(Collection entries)
-=-=-

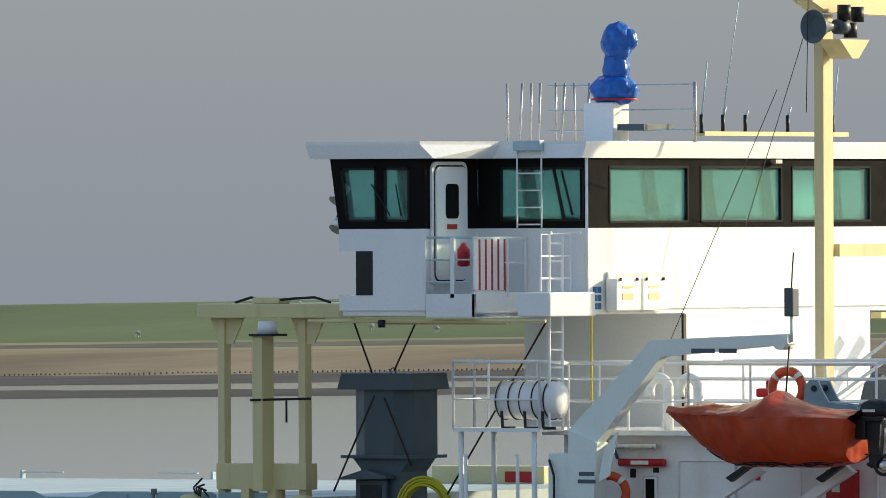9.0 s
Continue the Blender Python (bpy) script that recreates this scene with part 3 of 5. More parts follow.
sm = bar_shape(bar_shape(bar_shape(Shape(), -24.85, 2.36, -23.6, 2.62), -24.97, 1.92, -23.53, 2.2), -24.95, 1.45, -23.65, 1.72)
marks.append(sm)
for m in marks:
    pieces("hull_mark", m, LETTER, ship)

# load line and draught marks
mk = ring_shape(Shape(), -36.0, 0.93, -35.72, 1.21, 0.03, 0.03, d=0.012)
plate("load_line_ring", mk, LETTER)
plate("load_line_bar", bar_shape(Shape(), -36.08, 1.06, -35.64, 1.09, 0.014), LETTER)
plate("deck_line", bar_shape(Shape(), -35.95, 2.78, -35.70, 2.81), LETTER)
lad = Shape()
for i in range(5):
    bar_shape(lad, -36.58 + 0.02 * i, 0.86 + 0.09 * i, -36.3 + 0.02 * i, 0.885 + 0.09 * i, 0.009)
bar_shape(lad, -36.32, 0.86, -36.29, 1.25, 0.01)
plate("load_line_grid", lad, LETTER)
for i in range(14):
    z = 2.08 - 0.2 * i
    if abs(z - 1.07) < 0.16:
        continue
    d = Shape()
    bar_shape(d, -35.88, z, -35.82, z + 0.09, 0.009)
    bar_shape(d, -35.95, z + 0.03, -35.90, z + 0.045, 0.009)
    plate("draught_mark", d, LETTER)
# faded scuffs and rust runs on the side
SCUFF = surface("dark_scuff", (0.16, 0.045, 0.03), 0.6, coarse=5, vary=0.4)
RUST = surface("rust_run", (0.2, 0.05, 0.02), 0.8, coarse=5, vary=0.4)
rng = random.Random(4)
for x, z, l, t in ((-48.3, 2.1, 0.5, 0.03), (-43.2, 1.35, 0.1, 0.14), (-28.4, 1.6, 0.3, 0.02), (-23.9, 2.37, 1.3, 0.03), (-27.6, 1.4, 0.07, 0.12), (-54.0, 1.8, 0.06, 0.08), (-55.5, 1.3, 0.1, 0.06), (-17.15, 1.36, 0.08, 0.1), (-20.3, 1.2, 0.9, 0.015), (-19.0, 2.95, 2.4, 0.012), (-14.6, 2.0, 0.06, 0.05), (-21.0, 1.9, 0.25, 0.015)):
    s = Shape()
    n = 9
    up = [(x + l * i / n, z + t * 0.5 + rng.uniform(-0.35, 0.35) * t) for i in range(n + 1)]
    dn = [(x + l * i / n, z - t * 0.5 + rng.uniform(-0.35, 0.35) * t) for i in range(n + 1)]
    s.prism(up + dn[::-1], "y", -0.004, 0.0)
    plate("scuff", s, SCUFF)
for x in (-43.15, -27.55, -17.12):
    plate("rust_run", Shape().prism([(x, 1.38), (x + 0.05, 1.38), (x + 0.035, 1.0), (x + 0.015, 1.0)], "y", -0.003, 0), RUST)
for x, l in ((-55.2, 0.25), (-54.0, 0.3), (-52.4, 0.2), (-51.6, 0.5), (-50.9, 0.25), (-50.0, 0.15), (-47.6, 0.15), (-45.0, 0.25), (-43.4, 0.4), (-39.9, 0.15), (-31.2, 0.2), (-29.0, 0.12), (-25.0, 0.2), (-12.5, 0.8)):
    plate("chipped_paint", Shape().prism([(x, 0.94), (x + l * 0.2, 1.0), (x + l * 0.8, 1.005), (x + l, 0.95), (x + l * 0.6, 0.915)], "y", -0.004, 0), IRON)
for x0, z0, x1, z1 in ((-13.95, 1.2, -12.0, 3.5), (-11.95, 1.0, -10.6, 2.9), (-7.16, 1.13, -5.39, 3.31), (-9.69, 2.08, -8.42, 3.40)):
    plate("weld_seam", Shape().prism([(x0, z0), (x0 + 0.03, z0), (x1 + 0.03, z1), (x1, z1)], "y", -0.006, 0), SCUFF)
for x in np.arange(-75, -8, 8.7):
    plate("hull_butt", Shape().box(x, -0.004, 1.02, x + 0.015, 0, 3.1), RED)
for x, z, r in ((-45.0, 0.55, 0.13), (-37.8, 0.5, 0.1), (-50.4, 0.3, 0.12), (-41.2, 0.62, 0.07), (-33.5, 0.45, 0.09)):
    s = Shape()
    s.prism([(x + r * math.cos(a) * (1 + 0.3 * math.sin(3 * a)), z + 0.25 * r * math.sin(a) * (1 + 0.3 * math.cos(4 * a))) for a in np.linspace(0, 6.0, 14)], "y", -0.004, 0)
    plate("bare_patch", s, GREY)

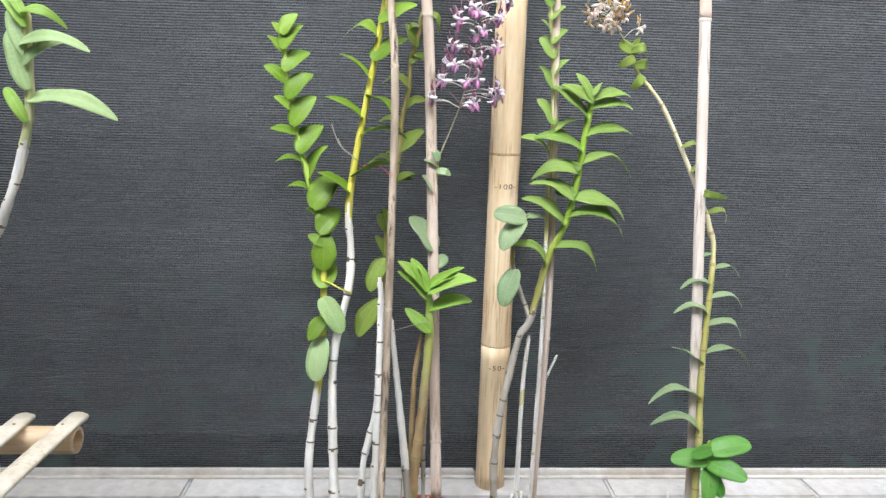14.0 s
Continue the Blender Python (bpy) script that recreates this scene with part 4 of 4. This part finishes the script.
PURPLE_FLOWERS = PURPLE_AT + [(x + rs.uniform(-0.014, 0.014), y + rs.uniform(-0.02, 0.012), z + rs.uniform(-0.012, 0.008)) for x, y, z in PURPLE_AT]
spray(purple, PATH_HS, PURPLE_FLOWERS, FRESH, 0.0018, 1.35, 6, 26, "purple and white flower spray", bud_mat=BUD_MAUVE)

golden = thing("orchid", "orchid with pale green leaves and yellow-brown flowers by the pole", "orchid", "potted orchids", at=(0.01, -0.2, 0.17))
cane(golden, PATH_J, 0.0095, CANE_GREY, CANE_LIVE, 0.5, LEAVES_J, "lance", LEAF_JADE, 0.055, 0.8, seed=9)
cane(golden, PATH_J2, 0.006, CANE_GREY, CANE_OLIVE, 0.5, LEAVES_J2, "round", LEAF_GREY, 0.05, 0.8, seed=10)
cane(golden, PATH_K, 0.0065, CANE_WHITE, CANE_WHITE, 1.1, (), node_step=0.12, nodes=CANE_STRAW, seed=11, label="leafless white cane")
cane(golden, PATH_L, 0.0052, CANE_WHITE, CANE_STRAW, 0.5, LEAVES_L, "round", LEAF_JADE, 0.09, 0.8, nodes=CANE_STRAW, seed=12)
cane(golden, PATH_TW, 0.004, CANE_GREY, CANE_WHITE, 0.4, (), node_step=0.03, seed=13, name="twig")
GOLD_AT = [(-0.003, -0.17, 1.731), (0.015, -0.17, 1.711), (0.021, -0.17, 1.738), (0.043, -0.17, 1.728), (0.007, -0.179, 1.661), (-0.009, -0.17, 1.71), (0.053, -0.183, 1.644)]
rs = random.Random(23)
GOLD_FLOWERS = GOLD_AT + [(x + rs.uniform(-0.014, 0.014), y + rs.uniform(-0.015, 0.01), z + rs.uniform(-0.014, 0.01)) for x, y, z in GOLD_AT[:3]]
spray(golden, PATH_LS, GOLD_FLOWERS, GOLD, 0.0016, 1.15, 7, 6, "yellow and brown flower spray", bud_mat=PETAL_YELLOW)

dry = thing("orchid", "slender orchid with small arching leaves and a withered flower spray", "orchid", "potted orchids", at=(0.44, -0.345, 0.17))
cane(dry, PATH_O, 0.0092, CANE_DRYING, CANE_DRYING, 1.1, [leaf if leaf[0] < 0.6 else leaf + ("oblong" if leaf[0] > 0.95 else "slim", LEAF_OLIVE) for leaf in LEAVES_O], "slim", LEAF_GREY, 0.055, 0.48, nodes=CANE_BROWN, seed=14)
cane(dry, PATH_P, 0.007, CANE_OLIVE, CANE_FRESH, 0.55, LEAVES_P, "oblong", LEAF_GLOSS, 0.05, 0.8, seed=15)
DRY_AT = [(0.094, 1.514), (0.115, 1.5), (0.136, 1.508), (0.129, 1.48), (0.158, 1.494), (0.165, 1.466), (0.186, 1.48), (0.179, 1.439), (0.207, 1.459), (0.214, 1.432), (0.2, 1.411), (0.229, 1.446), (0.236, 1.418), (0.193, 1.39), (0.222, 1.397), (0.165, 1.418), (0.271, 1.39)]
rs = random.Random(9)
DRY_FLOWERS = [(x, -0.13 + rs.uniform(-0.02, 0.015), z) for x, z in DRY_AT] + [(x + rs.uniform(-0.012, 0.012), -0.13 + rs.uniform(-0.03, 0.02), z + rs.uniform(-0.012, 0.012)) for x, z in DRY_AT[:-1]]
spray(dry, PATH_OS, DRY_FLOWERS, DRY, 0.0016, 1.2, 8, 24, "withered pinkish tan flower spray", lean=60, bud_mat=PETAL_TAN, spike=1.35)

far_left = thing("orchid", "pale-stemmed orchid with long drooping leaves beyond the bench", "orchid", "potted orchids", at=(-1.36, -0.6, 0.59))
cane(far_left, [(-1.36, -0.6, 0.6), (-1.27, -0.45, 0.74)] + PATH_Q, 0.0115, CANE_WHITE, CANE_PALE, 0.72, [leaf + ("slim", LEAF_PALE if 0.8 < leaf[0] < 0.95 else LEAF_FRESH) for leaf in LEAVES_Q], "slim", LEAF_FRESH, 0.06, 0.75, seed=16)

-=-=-

> THE REQUEST
Find every line in the records that contains the word "script"; copy those lines.

> COMPLETED TASK
Continue the Blender Python (bpy) script that recreates this scene with part 3 of 5. More parts follow.
Continue the Blender Python (bpy) script that recreates this scene with part 4 of 4. This part finishes the script.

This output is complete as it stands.